Reverse Osmosis (RO)
Reverse Osmosis is often used by hobbyists whose tap water is heavily treated with chemicals, making it unsuitable for use in an aquarium.
RO filtration purifies the water by filtering out up to 99% of toxins and impurities such as heavy metals and pesticides through a semipermeable membrane. That helps the pH level to remain stable.
The main downside to RO is that it can work out as quite expensive. You can buy RO water from most good fish stores or invest a few hundred dollars in a Reverse Osmosis unit if you prefer. The water is crystal clear, natural, and totally safe to use, making this an excellent solution to unstable pH, especially if your tap water is very hard and unsuitable for your fish.
How To Safely Raise Your pH
If the pH in your aquarium tends to drop out of your fishes’ preferred range, there are several things that you can do to fix that.
Partial Water Changes
If the pH in your tank gradually drops over time, the easiest and most effective way to rectify that is to carry out regular partial water changes.
To elevate the pH to that of your tap water, it’s recommended that you make several small water changes over 24 hours rather than one big one. That way, you won’t risk shocking your fish by changing the pH too quickly.
Also, if you’re diligent in vacuuming your substrate to get rid of uneaten food and fish waste, that will help to prevent the pH from falling.
Add Substrate, Rocks, Or Shells
You can raise the water pH naturally by adding some additional substrate, shells, or rockwork to your tank. For example, a crushed coral substrate is often used by hobbyists who have African cichlids that prefer a relatively high pH.
If you don’t want to add rocks as decorations, you could put a small bag of crushed coral or limestone in your filter. However, be vigilant if you decide to use this method, as you could end up raising the pH too much.
As we’ve mentioned earlier, if you boost the oxygen concentration in your water, you will drive down the levels of carbon dioxide, and lower CO2 means a higher pH.
So, by adding an air stone or bubbler to your tank, you’ll increase the aeration and oxygen levels in the water, which will raise the pH.
Add Baking Soda
Adding 1 teaspoon per 5 gallons of water will raise the pH in your aquarium. Dissolve the baking soda in some tank water, and then add it to your aquarium.

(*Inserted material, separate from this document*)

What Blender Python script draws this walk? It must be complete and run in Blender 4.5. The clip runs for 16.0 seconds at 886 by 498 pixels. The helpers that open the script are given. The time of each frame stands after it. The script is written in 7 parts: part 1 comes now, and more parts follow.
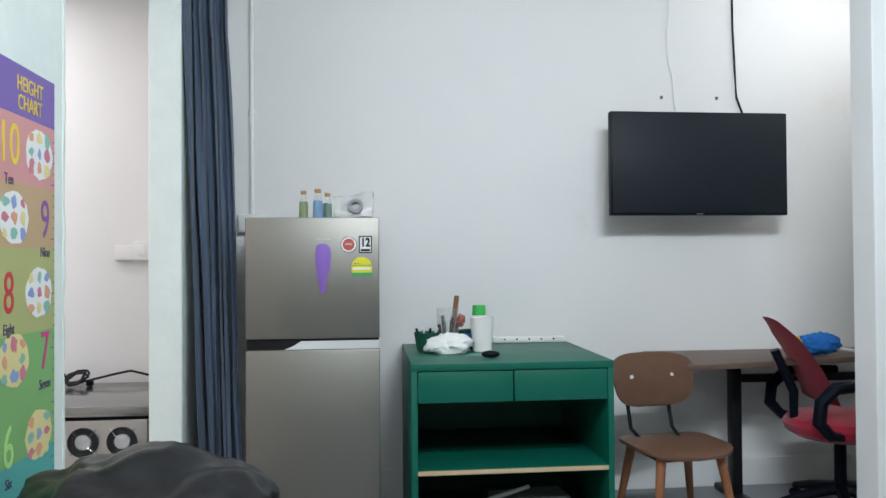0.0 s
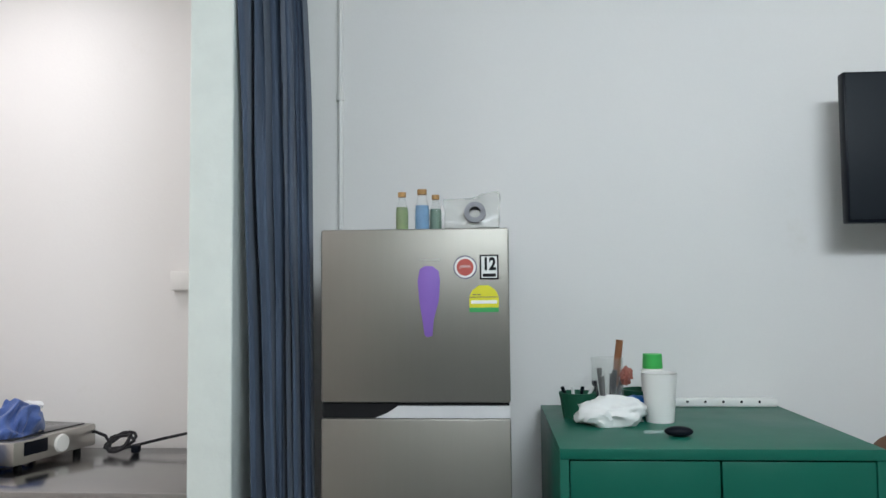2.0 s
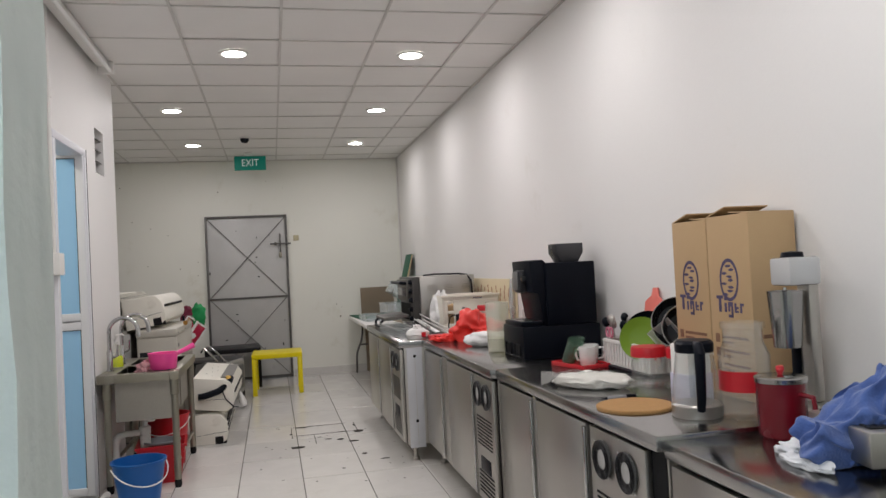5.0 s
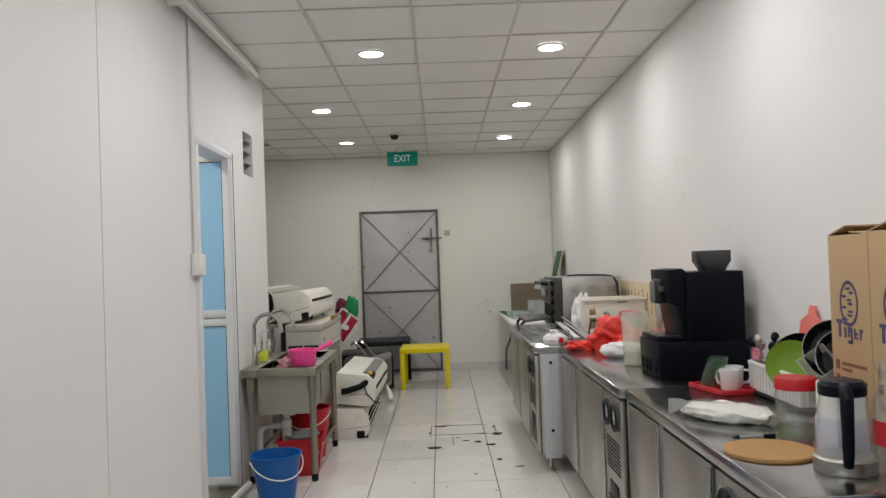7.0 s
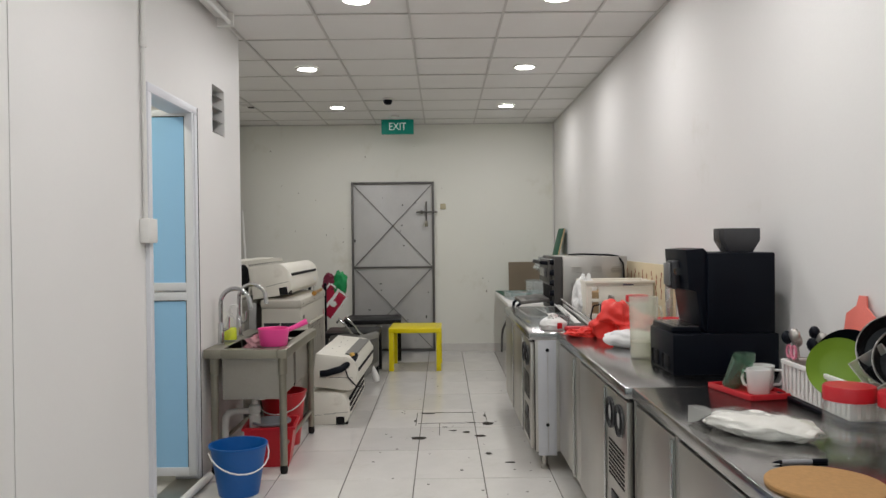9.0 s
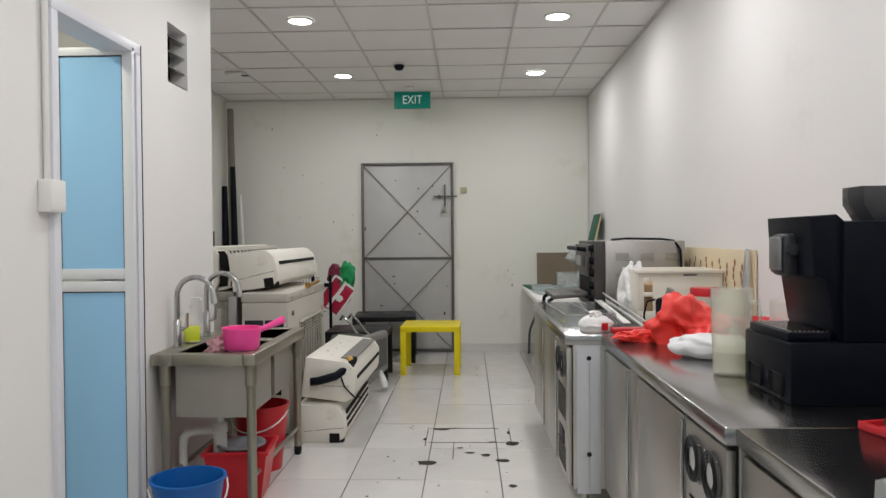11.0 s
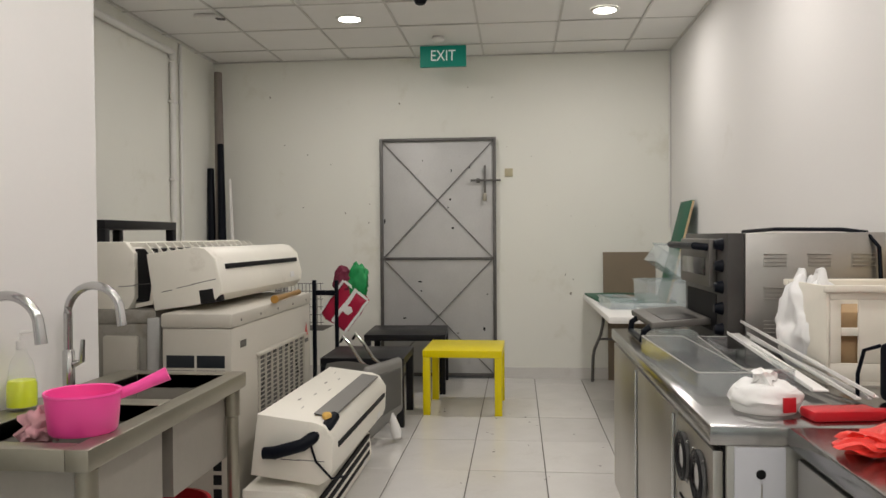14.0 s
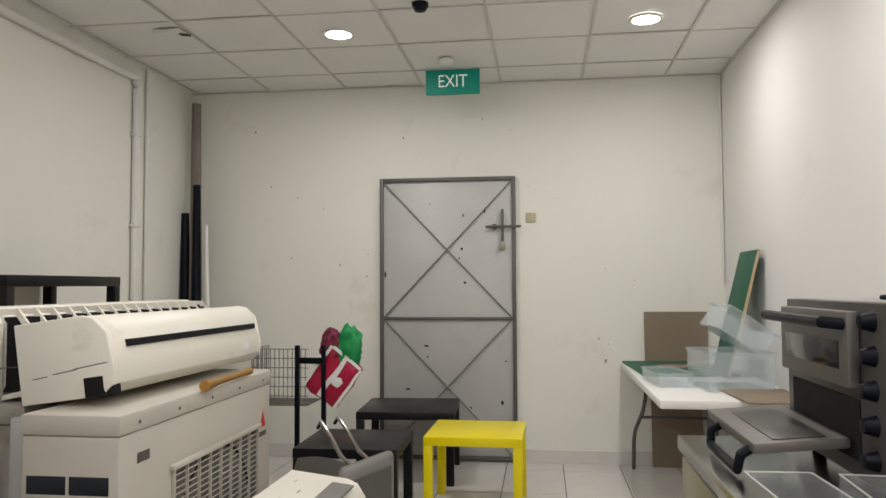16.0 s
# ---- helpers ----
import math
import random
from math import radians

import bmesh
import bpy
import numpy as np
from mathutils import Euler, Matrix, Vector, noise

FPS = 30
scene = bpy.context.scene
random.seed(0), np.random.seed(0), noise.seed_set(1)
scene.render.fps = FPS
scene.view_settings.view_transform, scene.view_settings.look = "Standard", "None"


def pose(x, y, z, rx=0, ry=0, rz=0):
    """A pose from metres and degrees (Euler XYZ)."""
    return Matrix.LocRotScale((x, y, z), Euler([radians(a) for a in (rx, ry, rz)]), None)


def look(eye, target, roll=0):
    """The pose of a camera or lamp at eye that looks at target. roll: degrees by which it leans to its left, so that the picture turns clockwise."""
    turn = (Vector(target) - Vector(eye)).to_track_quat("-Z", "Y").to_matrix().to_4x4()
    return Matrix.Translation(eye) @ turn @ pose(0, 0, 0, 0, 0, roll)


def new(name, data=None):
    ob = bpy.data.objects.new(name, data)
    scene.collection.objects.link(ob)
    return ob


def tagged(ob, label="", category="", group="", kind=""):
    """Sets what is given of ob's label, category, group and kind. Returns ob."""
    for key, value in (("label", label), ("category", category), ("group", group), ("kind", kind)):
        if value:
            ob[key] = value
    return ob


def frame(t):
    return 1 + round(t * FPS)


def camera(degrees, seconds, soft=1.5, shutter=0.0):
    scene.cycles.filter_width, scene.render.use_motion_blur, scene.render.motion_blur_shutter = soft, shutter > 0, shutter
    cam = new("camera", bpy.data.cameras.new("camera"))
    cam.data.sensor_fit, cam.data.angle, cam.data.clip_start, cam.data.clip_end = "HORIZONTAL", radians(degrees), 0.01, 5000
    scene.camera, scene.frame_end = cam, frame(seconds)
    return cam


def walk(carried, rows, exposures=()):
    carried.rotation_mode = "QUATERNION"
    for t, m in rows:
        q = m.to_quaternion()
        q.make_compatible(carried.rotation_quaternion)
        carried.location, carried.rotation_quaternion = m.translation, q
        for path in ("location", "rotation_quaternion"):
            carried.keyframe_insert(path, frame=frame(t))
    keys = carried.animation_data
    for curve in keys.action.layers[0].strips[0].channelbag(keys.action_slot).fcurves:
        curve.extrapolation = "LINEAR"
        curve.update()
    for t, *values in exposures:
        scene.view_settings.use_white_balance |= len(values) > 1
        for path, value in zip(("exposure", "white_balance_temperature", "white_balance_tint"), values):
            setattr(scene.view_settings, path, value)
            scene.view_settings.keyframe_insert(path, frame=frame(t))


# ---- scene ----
cam = camera(60.4, 16.0)
PATH = [
    (0, (0.174, 0.17, 1.413), (0.379, 2.159, 1.443), -0.4),
    (0.5, (0.167, 0.426, 1.431), (0.307, 2.421, 1.469), -0.4),
    (1, (0.178, 0.671, 1.414), (0.246, 2.669, 1.468), -0.6),
    (1.5, (0.204, 0.938, 1.428), (0.188, 2.936, 1.502), -0.7),
    (2, (0.181, 1.22, 1.415), (0.058, 3.213, 1.524), -0.5),
    (2.5, (0.171, 1.465, 1.41), (-0.212, 3.425, 1.52), -0.6),
    (3, (0.174, 1.699, 1.404), (-0.591, 3.545, 1.498), -0.6),
    (3.5, (0.135, 1.927, 1.361), (-1.038, 3.545, 1.435), -1.5),
    (4, (0.086, 2.133, 1.327), (-1.464, 3.395, 1.39), -2.6),
    (4.5, (0.046, 2.315, 1.308), (-1.766, 3.159, 1.368), -2.8),
    (5, (-0.015, 2.483, 1.32), (-1.965, 2.924, 1.366), -2.9),
    (5.2, (-0.063, 2.54, 1.313), (-2.037, 2.854, 1.355), -2.7),
    (7.3, (-0.198, 2.712, 1.423), (-2.198, 2.712, 1.467), -1.9),
    (7.5, (-0.223, 2.706, 1.436), (-2.222, 2.709, 1.494), -1.7),
    (8, (-0.254, 2.718, 1.402), (-2.252, 2.734, 1.477), -1.7),
    (8.5, (-0.442, 2.755, 1.381), (-2.442, 2.78, 1.379), -1.3),
    (9, (-0.679, 2.795, 1.373), (-2.679, 2.797, 1.35), -0.6),
    (11.5, (-1.962, 2.877, 1.245), (-3.96, 2.786, 1.213), -0.6),
    (12, (-2.283, 2.889, 1.222), (-4.279, 2.768, 1.191), -0.6),
    (12.5, (-2.597, 2.872, 1.234), (-4.591, 2.718, 1.204), -0.6),
    (13, (-2.869, 2.882, 1.231), (-4.861, 2.705, 1.199), -0.6),
    (13.5, (-3.142, 2.909, 1.228), (-5.133, 2.717, 1.193), -0.5),
    (14, (-3.442, 2.883, 1.242), (-5.432, 2.688, 1.208), -0.4),
    (14.5, (-3.707, 2.886, 1.234), (-5.698, 2.696, 1.207), -0.3),
    (15, (-3.959, 2.898, 1.256), (-5.949, 2.705, 1.255), -0.2),
    (15.5, (-4.211, 2.888, 1.272), (-6.197, 2.66, 1.308), -0.2),
    (16, (-4.442, 2.891, 1.287), (-6.423, 2.633, 1.384), -0.3),
]
walk(cam, [(t, look(eye, target, roll)) for t, eye, target, roll in PATH],
     [(0, 0.19, 6250, 11), (2.5, 0.0, 6350, 10), (3.2, -0.03, 6400, 11), (4, -0.12, 6800, 11), (5, -0.10, 6400, 10), (7.5, -0.09, 6400, 6), (9, -0.04, 6350, 6), (11.4, 0.12, 6250, 6),
      (12.5, 0.13, 6500, 5), (14.5, 0.26, 6700, 7), (15.5, 0.40, 6650, 6), (16, 0.40, 6600, 6)])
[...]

However, you will need to top up the baking soda periodically to maintain the pH level. You also need to be careful how much baking soda you put into the tank in one go, as that could cause a spike that might kill your fish.
Remove pH-lowering Items
It’s possible that you might have accidentally raised the pH in your aquarium by doing some of the things mentioned above in the section on how to lower pH.
For example, did you add a new piece of wood or some Catappa leaves to your aquarium without realizing that it would affect the pH? If that’s the case, all you need to do to remedy the problem is to remove whatever it is that’s causing the pH to rise.
Chemical pH Buffers
Although there are quite a few chemical pH buffers on the market, these must be used with extreme caution, as they can cause massive spikes that could harm your fish.
Also, you’ll need to continually add more chemicals to the water to maintain the effect. Generally, if you’ve already tried everything else without success, chemical pH buffers can be used as a last resort.
All aquarium fish have a preferred pH that’s close to that of their natural environment. Constant adjustment to water parameters can be deadly for your fish, so rather than trying to maintain a specific pH value, aim to keep the aquarium pH stable within your fishes’ tolerance range.
If you do need to alter the pH in your fish tank, use one of the natural, chemical-free methods we’ve suggested above, and be careful to avoid causing spikes that could be fatal for your fish.